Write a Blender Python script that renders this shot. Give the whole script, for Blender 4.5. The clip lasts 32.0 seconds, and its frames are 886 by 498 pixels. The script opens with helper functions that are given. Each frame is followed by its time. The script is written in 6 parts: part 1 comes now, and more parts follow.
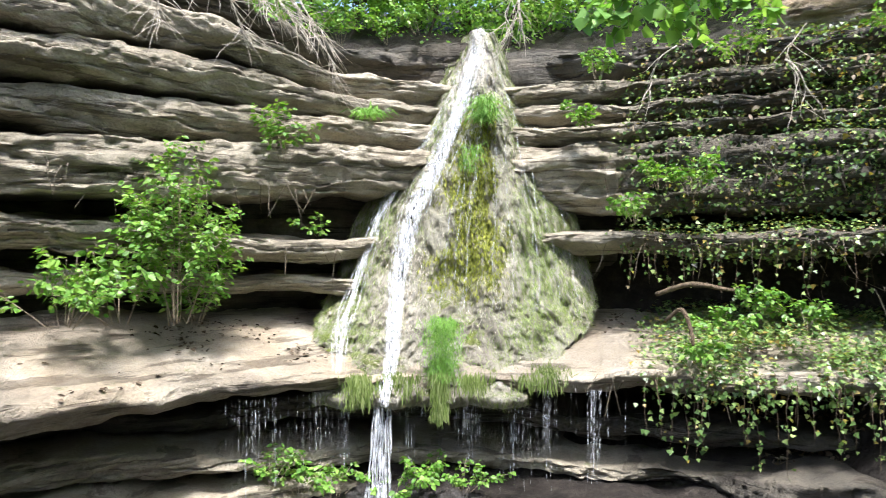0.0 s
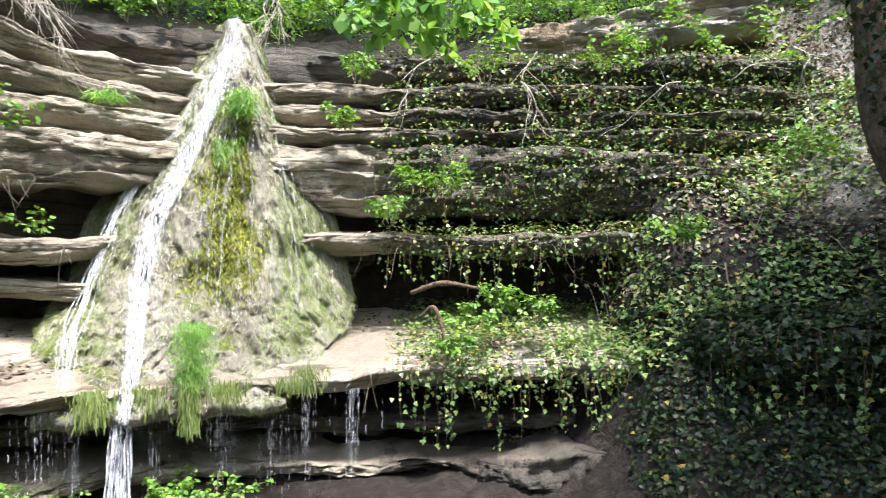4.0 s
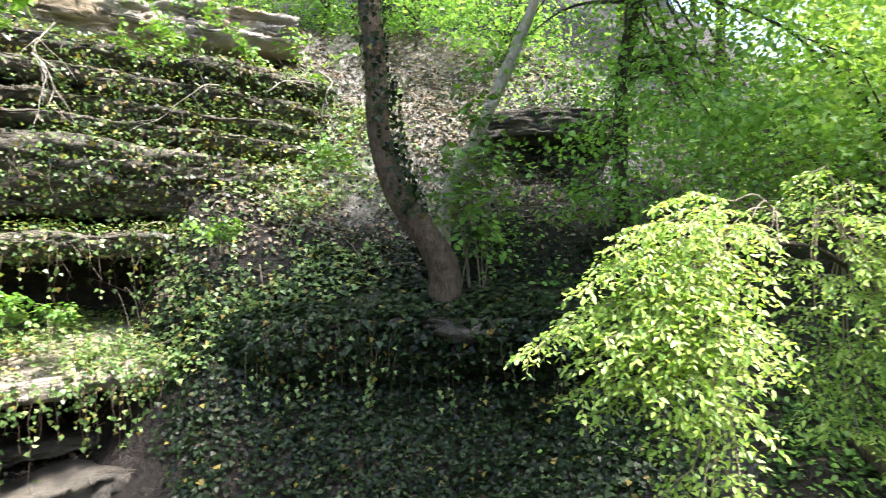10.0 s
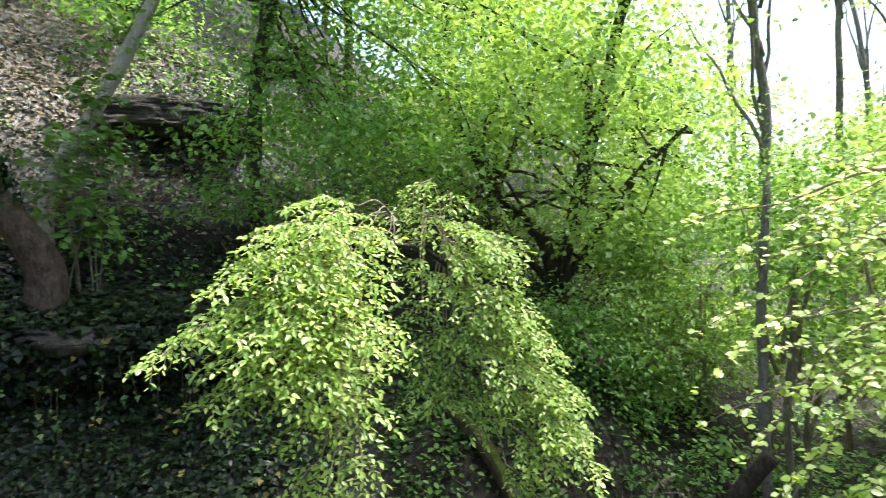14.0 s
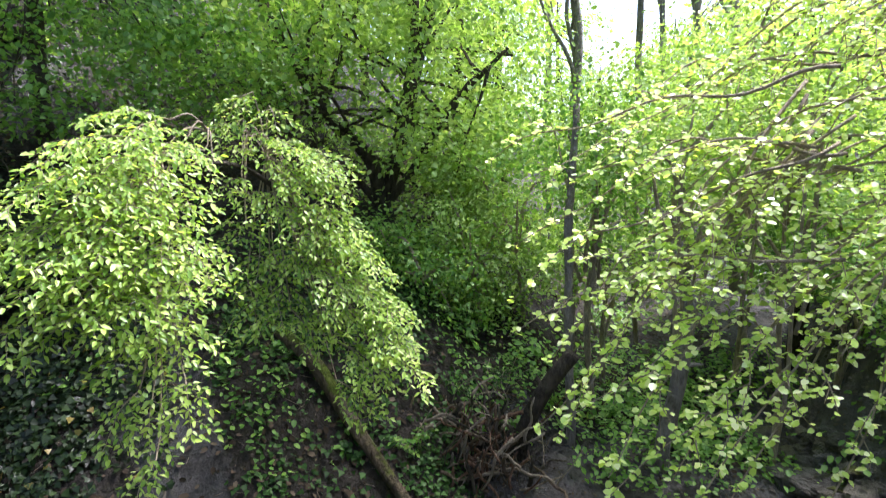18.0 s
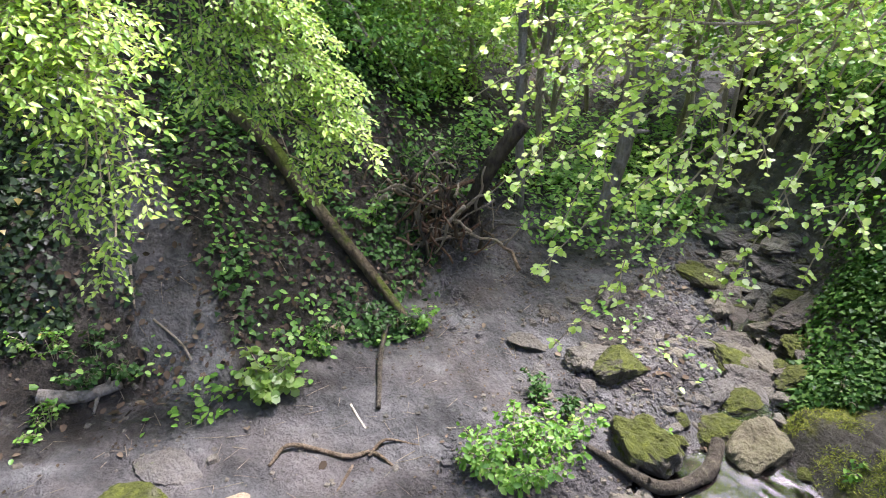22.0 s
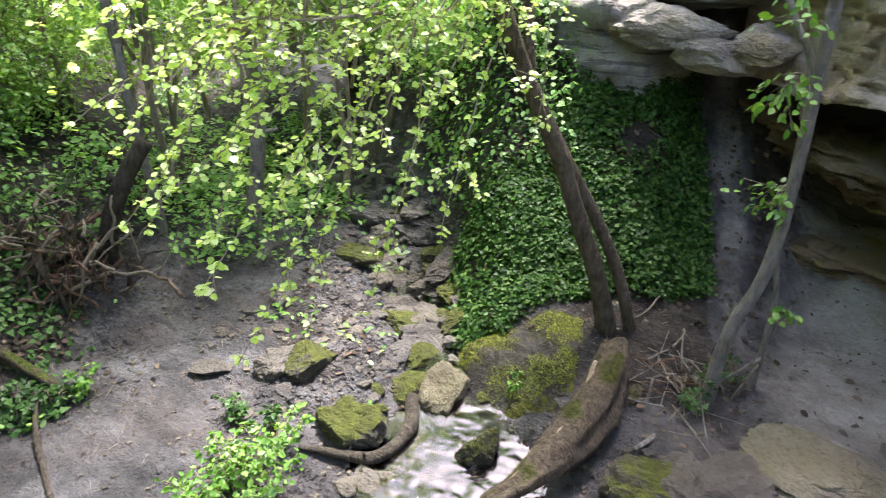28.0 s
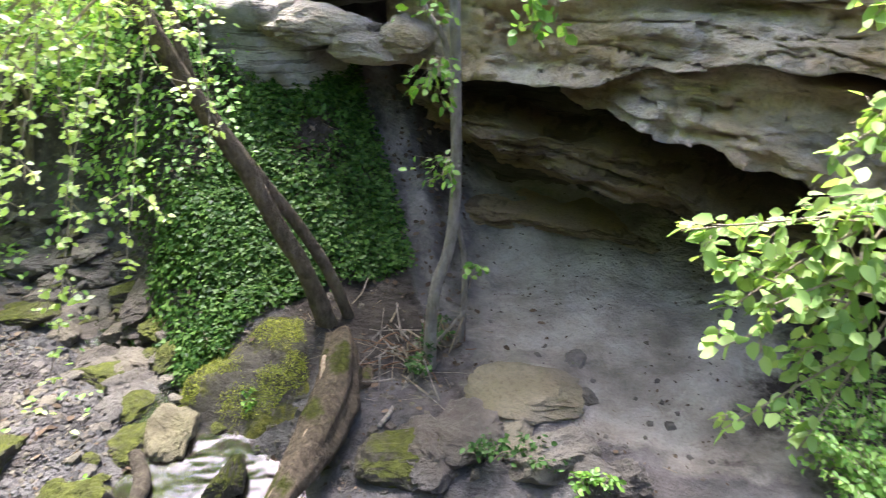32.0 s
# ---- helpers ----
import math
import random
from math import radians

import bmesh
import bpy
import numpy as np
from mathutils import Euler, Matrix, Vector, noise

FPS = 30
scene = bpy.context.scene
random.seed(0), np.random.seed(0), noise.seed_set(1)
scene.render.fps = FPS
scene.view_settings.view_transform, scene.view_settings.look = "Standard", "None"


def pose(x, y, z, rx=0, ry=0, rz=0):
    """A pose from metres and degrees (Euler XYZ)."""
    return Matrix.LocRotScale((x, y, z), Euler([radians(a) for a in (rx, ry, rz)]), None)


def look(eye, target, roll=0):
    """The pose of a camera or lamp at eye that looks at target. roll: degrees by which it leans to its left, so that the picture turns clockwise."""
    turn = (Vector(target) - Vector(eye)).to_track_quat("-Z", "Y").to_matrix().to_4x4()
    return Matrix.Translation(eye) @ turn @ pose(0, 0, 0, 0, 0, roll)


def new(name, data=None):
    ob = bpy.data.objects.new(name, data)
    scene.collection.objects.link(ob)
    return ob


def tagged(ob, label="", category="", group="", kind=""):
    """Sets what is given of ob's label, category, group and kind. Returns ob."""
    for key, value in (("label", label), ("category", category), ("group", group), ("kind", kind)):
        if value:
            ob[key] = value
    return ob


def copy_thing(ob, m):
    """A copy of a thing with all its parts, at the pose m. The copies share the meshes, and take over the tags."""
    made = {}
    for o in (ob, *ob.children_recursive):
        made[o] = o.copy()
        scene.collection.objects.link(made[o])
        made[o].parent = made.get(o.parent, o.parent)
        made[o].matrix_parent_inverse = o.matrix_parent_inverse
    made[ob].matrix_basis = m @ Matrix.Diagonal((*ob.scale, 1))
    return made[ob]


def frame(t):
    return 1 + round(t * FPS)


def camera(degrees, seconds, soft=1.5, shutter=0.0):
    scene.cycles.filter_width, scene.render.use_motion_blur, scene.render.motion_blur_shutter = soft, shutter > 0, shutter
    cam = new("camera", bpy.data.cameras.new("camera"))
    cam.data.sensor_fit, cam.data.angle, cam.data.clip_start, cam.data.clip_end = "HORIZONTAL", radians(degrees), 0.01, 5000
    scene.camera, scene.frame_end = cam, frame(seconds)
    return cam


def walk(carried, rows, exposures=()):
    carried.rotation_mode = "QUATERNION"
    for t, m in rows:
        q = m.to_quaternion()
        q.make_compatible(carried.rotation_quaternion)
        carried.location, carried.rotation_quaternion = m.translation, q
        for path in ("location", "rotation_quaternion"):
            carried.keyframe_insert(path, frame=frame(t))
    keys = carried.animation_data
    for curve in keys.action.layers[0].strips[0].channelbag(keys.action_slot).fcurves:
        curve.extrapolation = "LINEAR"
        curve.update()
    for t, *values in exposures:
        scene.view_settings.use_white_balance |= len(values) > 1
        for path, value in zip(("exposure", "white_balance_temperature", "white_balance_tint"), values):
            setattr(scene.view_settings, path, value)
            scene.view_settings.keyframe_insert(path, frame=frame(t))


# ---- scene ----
cam = camera(69.03, 32.0, 1.0, 0.5)
EYE = Vector((0.0, 0.0, 3.5))
# seconds, compass bearing (0 = +y, clockwise) and tilt of the hovering camera, which only turns
TURNS = [
    (0, 0, 0.49), (0.5, 2.51, 0.48), (1, 5.05, 0.48), (1.5, 7.62, 0.51), (2, 10.2, 0.5), (2.5, 12.86, 0.51),
    (3, 15.6, 0.53), (3.5, 18.36, 0.54), (5.5, 29.51, 0.63), (6, 32.31, 0.65), (6.5, 35.38, 0.66), (7, 38.55, 0.69),
    (7.5, 41.91, 0.7), (8, 45.21, 0.71), (8.5, 48.8, 0.72), (9, 52.71, 0.74), (9.5, 56.7, 0.73), (10, 60.68, 0.75),
    (10.5, 64.71, 0.73), (11, 68.73, 0.71), (11.5, 72.69, 0.7), (12, 76.64, 0.68), (12.5, 80.6, 0.68), (13, 84.58, 0.69),
    (13.5, 88.57, 0.69), (14, 92.46, 0.73), (14.5, 96.36, 0.73), (15, 100.22, 0.76), (15.5, 104.02, 0.79), (16, 106.75, 0.78),
    (16.5, 107.6, 0.45), (17, 107.7, -0.75), (17.5, 107.68, -3.26), (18, 107.67, -6.44), (18.5, 107.66, -9.68), (19, 107.61, -12.99),
    (19.5, 107.55, -16.29), (20, 107.46, -19.59), (20.5, 107.43, -22.81), (21, 108.72, -25.39), (21.5, 111, -26.46), (22, 112.06, -26.55),
    (22.5, 114.23, -26.56), (23, 116.84, -26.55), (23.5, 118.84, -26.58), (24, 120.46, -26.61), (24.5, 121.99, -26.57), (25, 124.88, -26.54),
    (25.5, 128.53, -26.51), (26, 131.98, -26.51), (26.5, 135.22, -26.47), (28.5, 148.11, -26.45), (29, 151.31, -26.42), (29.5, 154.59, -26.41),
    (30, 157.84, -26.43), (30.5, 161.07, -26.45), (31, 164.27, -26.44), (31.5, 168.32, -26.46), (32, 173.73, -26.49),
]
# seconds, stops, white balance
EXPOSURE = [(0, 1.95, 6200, 15), (6, 2.35, 6350, 18), (8, 2.65, 6400, 17), (11, 2.6, 6450, 16), (13, 2.45, 6350, 14), (15, 2.0, 6250, 16), (17, 2.0, 6150, 18), (19, 2.3, 6150, 22), (23, 2.55, 6150, 24), (26, 2.68, 6200, 23), (29, 2.9, 6350, 22), (32, 3.15, 6350, 22)]
walk(cam, [(t, pose(EYE.x, EYE.y, EYE.z, 90 + p, 0, -b)) for t, b, p in TURNS], EXPOSURE)

# ---- light ----
SUN_BEARING, SUN_HEIGHT = 164.0, 66.0
world = bpy.data.worlds.new("sky")
scene.world = world
world.use_nodes = True
sky = world.node_tree.nodes.new("ShaderNodeTexSky")
sky.sky_type, sky.sun_disc = "NISHITA", False
sky.sun_elevation, sky.sun_rotation = radians(SUN_HEIGHT), radians(SUN_BEARING)
sky.air_density, sky.dust_density = 1.0, 3.0
background = world.node_tree.nodes["Background"]
background.inputs["Strength"].default_value = 0.135
world.node_tree.links.new(sky.outputs[0], background.inputs["Color"])
sun_data = bpy.data.lights.new("sun", "SUN")
sun_data.energy, sun_data.angle, sun_data.color = 3.3, radians(9.0), (1.0, 0.985, 0.96)
sun = new("sun", sun_data)
b, h = radians(SUN_BEARING), radians(SUN_HEIGHT)
sun.matrix_world = look((30 * math.sin(b) * math.cos(h), 30 * math.cos(b) * math.cos(h), 30 * math.sin(h)), (0, 0, 0))

# ---- small helpers ----
def hashed(i, j, k, seed):
    n = (i * 374761393 + j * 668265263 + k * 2147483647 + seed * 1274126177) & 0xFFFFFFFF
    n = ((n ^ (n >> 13)) * 1103515245) & 0xFFFFFFFF
    n = ((n ^ (n >> 16)) * 2246822519) & 0xFFFFFFFF
    return ((n ^ (n >> 15)) & 0xFFFFFF) / float(0xFFFFFF)


def value_noise(p, seed=0):
    """Smooth noise from -1 to 1 at the points p (n x 3)."""
    c = np.floor(p).astype(np.int64)
    f = p - c
    f = f * f * (3 - 2 * f)
    out = np.zeros(len(p))
    for a in (0, 1):
        for b2 in (0, 1):
            for d in (0, 1):
                w = (f[:, 0] if a else 1 - f[:, 0]) * (f[:, 1] if b2 else 1 - f[:, 1]) * (f[:, 2] if d else 1 - f[:, 2])
                out += w * hashed(c[:, 0] + a, c[:, 1] + b2, c[:, 2] + d, seed)
    return out * 2 - 1


def fbm(p, octaves=4, seed=0):
    out, amp = np.zeros(len(p)), 1.0
    for o in range(octaves):
        out += amp * value_noise(p * 2.0 ** o + 17.3 * o, seed + o)
        amp *= 0.5
    return out


def mesh_of(name, verts, faces, material, smooth=True):
    """A mesh from arrays: verts n x 3, faces m x 3 or m x 4."""
    me = bpy.data.meshes.new(name)
    verts, faces = np.ascontiguousarray(verts, dtype=np.float32), np.ascontiguousarray(faces, dtype=np.int32)
    k = faces.shape[1]
    me.vertices.add(len(verts))
    me.vertices.foreach_set("co", verts.ravel())
    me.loops.add(faces.size)
    me.loops.foreach_set("vertex_index", faces.ravel())
    me.polygons.add(len(faces))
    me.polygons.foreach_set("loop_start", np.arange(len(faces), dtype=np.int32) * k)
    me.polygons.foreach_set("use_smooth", np.full(len(faces), smooth))
    me.update(calc_edges=True)
    me.materials.append(material)
    return me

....

▶ [Required task] Nothing but the lines from the one with "shutter > 0, shutter" through the one with "scene.view_settings.keyframe_insert(path, frame=frame(t))" should be repeated, and each exactly.

▶ [Final result]
    scene.cycles.filter_width, scene.render.use_motion_blur, scene.render.motion_blur_shutter = soft, shutter > 0, shutter
    cam = new("camera", bpy.data.cameras.new("camera"))
    cam.data.sensor_fit, cam.data.angle, cam.data.clip_start, cam.data.clip_end = "HORIZONTAL", radians(degrees), 0.01, 5000
    scene.camera, scene.frame_end = cam, frame(seconds)
    return cam


def walk(carried, rows, exposures=()):
    carried.rotation_mode = "QUATERNION"
    for t, m in rows:
        q = m.to_quaternion()
        q.make_compatible(carried.rotation_quaternion)
        carried.location, carried.rotation_quaternion = m.translation, q
        for path in ("location", "rotation_quaternion"):
            carried.keyframe_insert(path, frame=frame(t))
    keys = carried.animation_data
    for curve in keys.action.layers[0].strips[0].channelbag(keys.action_slot).fcurves:
        curve.extrapolation = "LINEAR"
        curve.update()
    for t, *values in exposures:
        scene.view_settings.use_white_balance |= len(values) > 1
        for path, value in zip(("exposure", "white_balance_temperature", "white_balance_tint"), values):
            setattr(scene.view_settings, path, value)
            scene.view_settings.keyframe_insert(path, frame=frame(t))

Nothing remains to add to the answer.